Question

What is the derivative of \[{\sec ^{ - 1}}(x)\] ?

Answer 1

Hint: Here, the given question has a trigonometric function. We have to find the derivative or differentiated term of the function. First consider the function \[y\], then differentiate \[y\] with respect to \[x\] by using a standard differentiation formula of trigonometric ratio and use chain rule for differentiation. And on further simplification we get the required differentiate value.
Formula used:
In the trigonometry we have standard differentiation formula
the differentiation of cos x is -sin x that is \[\dfrac{d}{{dx}}(\sec x) = \sec x.\tan x\]
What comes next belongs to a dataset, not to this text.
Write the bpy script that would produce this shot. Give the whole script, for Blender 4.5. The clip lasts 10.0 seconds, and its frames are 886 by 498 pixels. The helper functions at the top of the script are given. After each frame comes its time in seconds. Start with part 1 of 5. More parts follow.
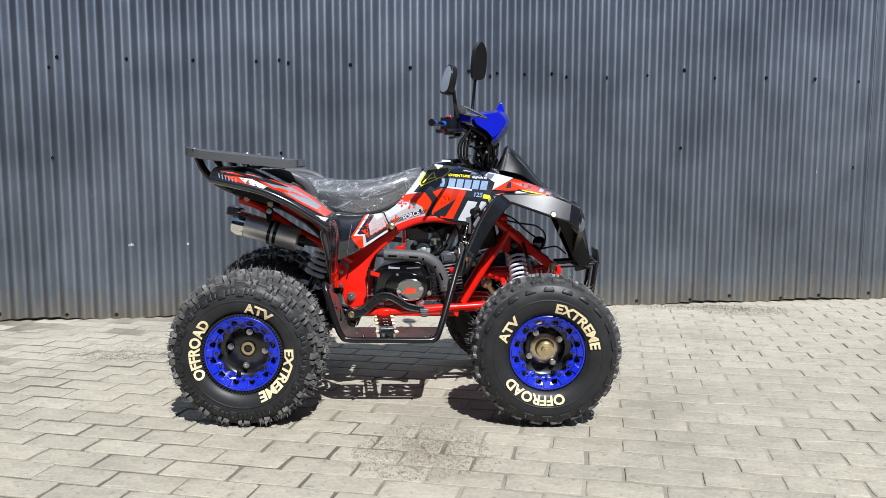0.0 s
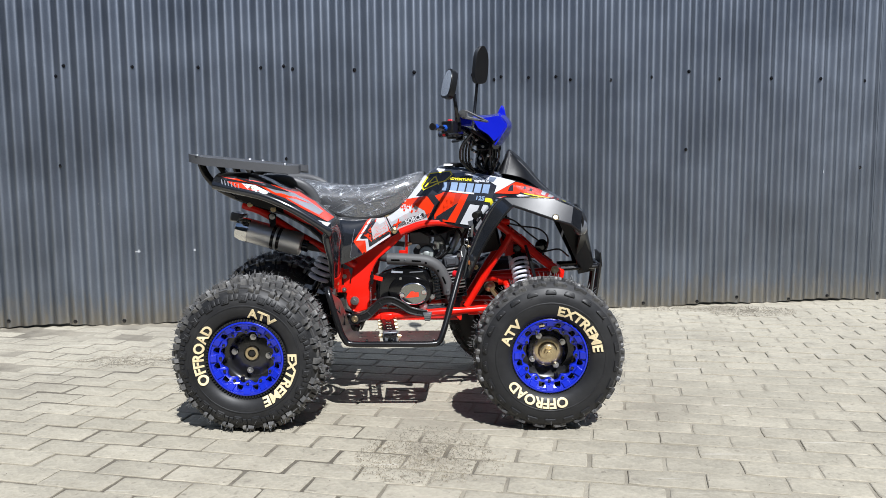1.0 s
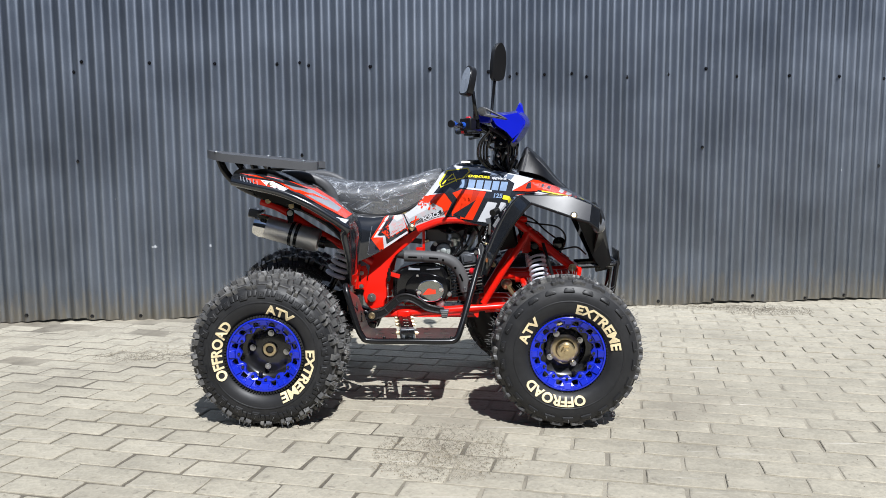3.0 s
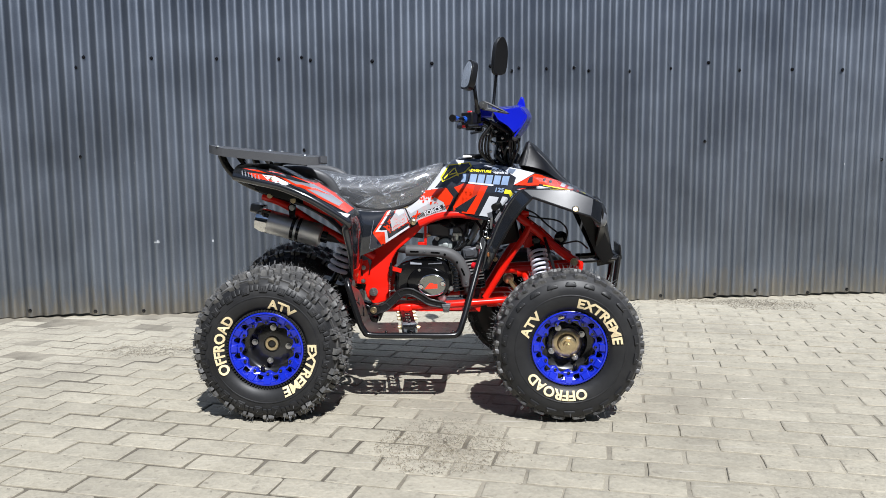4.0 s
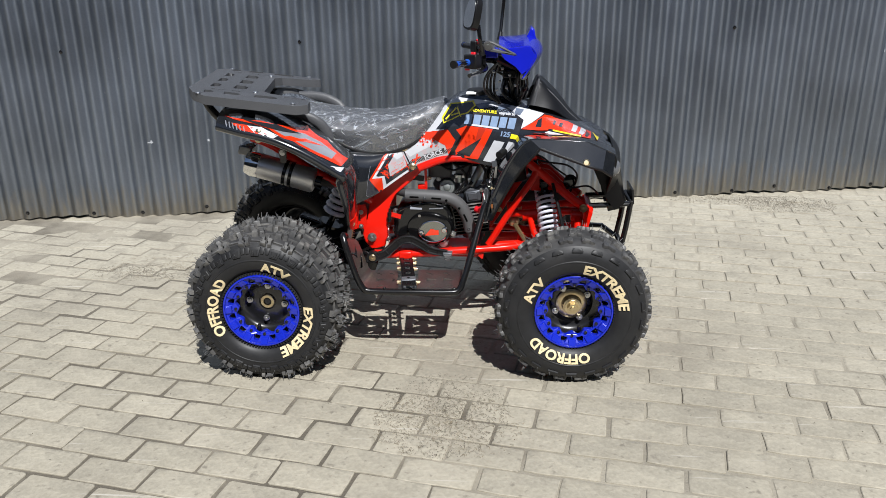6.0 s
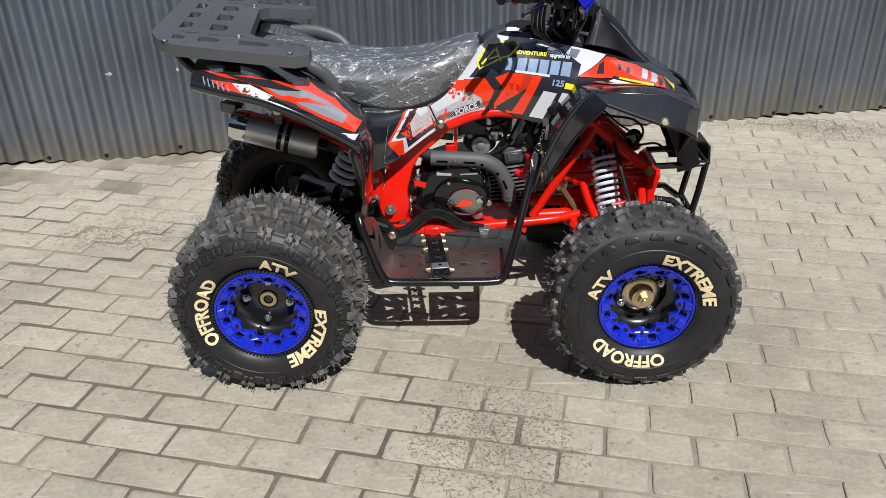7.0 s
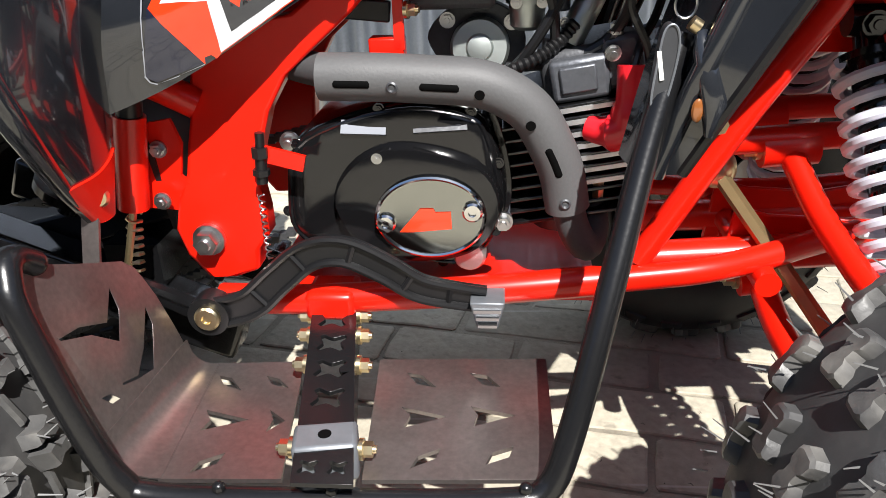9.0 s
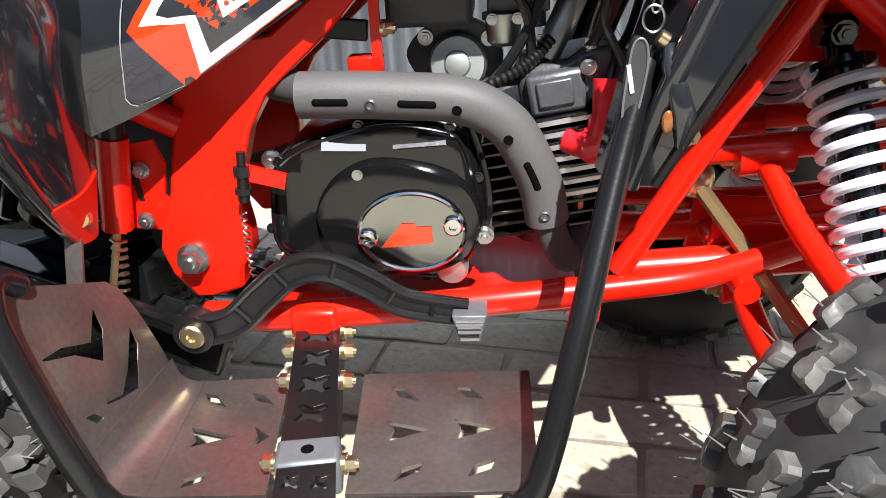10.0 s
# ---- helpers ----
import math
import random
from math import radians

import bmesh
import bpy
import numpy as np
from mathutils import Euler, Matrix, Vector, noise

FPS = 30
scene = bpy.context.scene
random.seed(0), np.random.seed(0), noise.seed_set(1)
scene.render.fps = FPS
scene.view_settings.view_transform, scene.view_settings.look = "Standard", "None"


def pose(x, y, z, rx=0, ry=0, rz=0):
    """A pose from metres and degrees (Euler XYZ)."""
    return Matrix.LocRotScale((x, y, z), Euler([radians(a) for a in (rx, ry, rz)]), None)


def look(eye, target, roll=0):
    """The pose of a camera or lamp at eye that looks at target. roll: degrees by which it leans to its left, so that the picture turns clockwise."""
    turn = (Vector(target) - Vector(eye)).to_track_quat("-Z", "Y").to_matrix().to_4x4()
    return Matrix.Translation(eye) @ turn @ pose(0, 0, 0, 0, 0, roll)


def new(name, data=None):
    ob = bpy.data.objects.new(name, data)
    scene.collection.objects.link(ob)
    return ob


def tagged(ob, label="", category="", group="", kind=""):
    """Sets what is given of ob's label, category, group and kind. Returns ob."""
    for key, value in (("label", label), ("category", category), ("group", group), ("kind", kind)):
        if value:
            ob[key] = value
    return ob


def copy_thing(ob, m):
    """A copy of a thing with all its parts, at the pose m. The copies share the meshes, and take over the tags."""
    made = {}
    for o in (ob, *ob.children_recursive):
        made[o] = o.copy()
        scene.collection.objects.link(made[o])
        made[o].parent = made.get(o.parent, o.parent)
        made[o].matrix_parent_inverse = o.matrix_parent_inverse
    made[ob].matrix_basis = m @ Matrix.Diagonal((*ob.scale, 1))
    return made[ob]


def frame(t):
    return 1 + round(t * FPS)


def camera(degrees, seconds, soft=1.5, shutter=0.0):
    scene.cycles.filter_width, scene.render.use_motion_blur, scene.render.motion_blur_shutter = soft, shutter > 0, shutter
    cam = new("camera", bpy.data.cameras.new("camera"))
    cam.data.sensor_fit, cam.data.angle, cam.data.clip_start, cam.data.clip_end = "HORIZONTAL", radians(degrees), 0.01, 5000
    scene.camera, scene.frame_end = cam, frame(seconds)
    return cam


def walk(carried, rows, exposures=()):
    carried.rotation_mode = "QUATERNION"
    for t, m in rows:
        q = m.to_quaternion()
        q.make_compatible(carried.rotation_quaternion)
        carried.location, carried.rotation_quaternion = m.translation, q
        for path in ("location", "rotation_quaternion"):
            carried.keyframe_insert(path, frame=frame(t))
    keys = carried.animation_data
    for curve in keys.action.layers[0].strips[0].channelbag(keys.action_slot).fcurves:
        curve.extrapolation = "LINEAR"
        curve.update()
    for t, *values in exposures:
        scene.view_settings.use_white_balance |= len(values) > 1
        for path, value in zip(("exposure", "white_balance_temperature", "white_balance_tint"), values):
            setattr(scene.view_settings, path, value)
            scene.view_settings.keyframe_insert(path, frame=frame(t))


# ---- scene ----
import collections
cam = camera(59.5, 10.0, soft=0.5)
PATH = [
    (0, (0.206, -2.69, 0.797), (0.152, -0.703, 0.575), 0.1),
    (0.5, (0.213, -2.686, 0.796), (0.149, -0.699, 0.579), -0.2),
    (1, (0.231, -2.694, 0.797), (0.151, -0.707, 0.585), -0.5),
    (1.5, (0.221, -2.701, 0.803), (0.127, -0.714, 0.589), -0.5),
    (2, (0.216, -2.698, 0.803), (0.112, -0.712, 0.59), -0.4),
    (2.5, (0.207, -2.693, 0.802), (0.101, -0.708, 0.584), -0.3),
    (4, (0.213, -2.695, 0.797), (0.098, -0.712, 0.564), -0.4),
    (4.5, (0.213, -2.694, 0.798), (0.089, -0.715, 0.538), -0.5),
    (5, (0.22, -2.67, 0.787), (0.086, -0.696, 0.491), -0.6),
    (5.5, (0.245, -2.582, 0.913), (0.094, -0.638, 0.468), -0.9),
    (5.7, (0.266, -2.547, 1.033), (0.106, -0.629, 0.489), -0.6),
    (6.8, (0.073, -2.127, 1.246), (-0.016, -0.343, 0.347), -0.9),
    (7, (0.053, -1.985, 1.213), (-0.031, -0.216, 0.283), -1.2),
    (7.2, (0.081, -1.791, 1.17), (-0.017, -0.038, 0.212), -1.5),
    (7.5, (0.071, -1.514, 1.115), (0.001, 0.229, 0.137), -1.6),
    (8, (0.05, -1.113, 0.963), (-0.059, 0.634, -0.006), -1.8),
    (8.2, (0.05, -0.959, 0.917), (-0.068, 0.768, -0.083), -2.0),
    (8.5, (0.062, -0.832, 0.79), (-0.07, 0.924, -0.158), -1.8),
    (9, (0.093, -0.724, 0.624), (-0.077, 1.082, -0.218), -2.0),
    (9.5, (0.092, -0.71, 0.616), (-0.095, 1.112, -0.185), -2.3),
    (10, (0.107, -0.729, 0.626), (-0.056, 1.093, -0.183), -3.0),
]
walk(cam, [(t, look(eye, target, roll)) for t, eye, target, roll in PATH],
     [(0, 0.53, 6000, 10), (5.0, 0.50, 6050, 10), (6.8, 0.22, 6250, 10), (7.5, 0.21, 6250, 10), (8.0, 0.29, 5750, 10), (8.5, 0.62, 5950, 10), (9.0, 1.20, 6400, 10), (10, 1.38, 6400, 10)])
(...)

Complete step by step solution:
The differentiation of a function is defined as the derivative or rate of change of a function. The function is said to be differentiable if the limit exists.
Consider the given function
 \[ \Rightarrow y = {\sec ^{ - 1}}(x)\] ---------- (1)
Take \[\sec \] on both sides we have
 \[ \Rightarrow \sec y = \sec \left( {{{\sec }^{ - 1}}(x)} \right)\]
On simplifying we get
 \[ \Rightarrow \sec y = x\] ----------(2)
Differentiate function y with respect to x
 \[ \Rightarrow \dfrac{d}{{dx}}\left( {\sec y} \right) = \dfrac{d}{{dx}}\left( x \right)\] -------(3)
As we know the formula \[\dfrac{d}{{dx}}\left( {\sec x} \right) = \sec x\tan x\], then
Equation (2) becomes
 \[ \Rightarrow \sec y.\tan y\dfrac{{dy}}{{dx}} = 1\] ---------- (4)
As we know the trigonometric identities which is given as \[1 + {\tan ^2}y = {\sec ^2}y\], by the equation (2) the trigonometric identity
 \[ \Rightarrow 1 + {\tan ^2}y = {x^2}\]
Take 1 to the RHS
 \[ \Rightarrow {\tan ^2}y = {x^2} - 1\]
Take square root on both sides and it is written as
 \[ \Rightarrow \tan y = \sqrt {{x^2} - 1} \] -----------(5)
By using the equation (5) and the equation (2), the equation (4) is written as
 \[ \Rightarrow x\sqrt {{x^2} - 1} \dfrac{{dy}}{{dx}} = 1\]
Take \[x\sqrt {{x^2} - 1} \] to the RHS and it is written as
 \[ \Rightarrow \dfrac{{dy}}{{dx}} = \dfrac{1}{{x\sqrt {{x^2} - 1} }}\]
Hence, it’s a required differentiated value.
So, the correct answer is “ \[\dfrac{1}{{x\sqrt {{x^2} - 1} }}\] ”.

Note: The student must know about the differentiation formulas for the trigonometry ratios and these differentiation formulas are standard. If the function is a product of two terms and the both terms are the function of x then we use the product rule of differentiation to the function.